KB: No, it is, and I’m glad that you answered the question ‘can art save cities?’ with a ‘no’ because it’s – and I don’t know if everyone knows this – but it’s an intentionally flawed premise and I’m hoping that the discussion will not attempt to answer the question so much as question the question, which I think you’ve been doing and I appreciate that.
MC: Well, that’s what I say. If Anne [Pasternak] and Manon [Slome] have their views on it that are more positive, that’d be great, because I’d like to hear it. Being good friends, we may all say no. I don’t know, but that’s my first view of it and you’ve read me right, absolutely.
KB: I want this to be a way to highlight the wisdom that each of you can bring to this discussion, so I don’t want to rush to my own conclusions but my instinct is the same, that when it’s framed that simply, the simple answer is no.

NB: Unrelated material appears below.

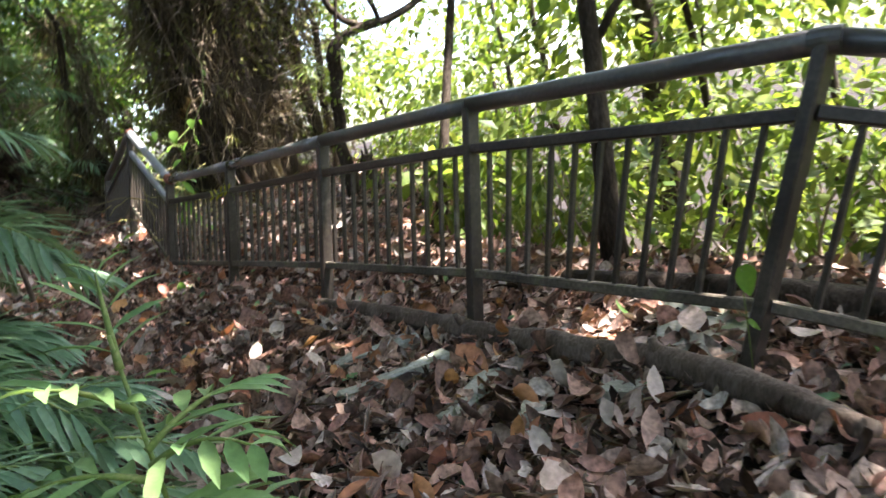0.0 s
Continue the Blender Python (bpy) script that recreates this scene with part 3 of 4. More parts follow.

But of course there’s a long answer about the way that art can play a role in a much wider and more holistic approach to what community is and what human activity is happening in the city and how that creates meaning and vitality.
MC: That’s right. To be holistic, we would have to include a role for art. But, what kind of art? And, if included, could we take up a challenge to expand the definition of art, to scale up the critique of our own practice? ‘Art’ has been around for a long time, but aside from the surviving visual and poetic contributions, the historical record has not been very promising. We haven’t done too well. Now, devastating things are happening, not just on a city level, but on a global level. Even if art, along with other disciplines, can save the cities; then what? Unseen things seem to cause collapse around us and I have to also be willing to consider that maybe what I’ve been doing is aiding and abetting . . . and maybe it’s high time to get wiser.
KB: That’s true.
MC: I’m glad to be invited to be a pessimist here. But the option of doing nothing is, frankly, boring.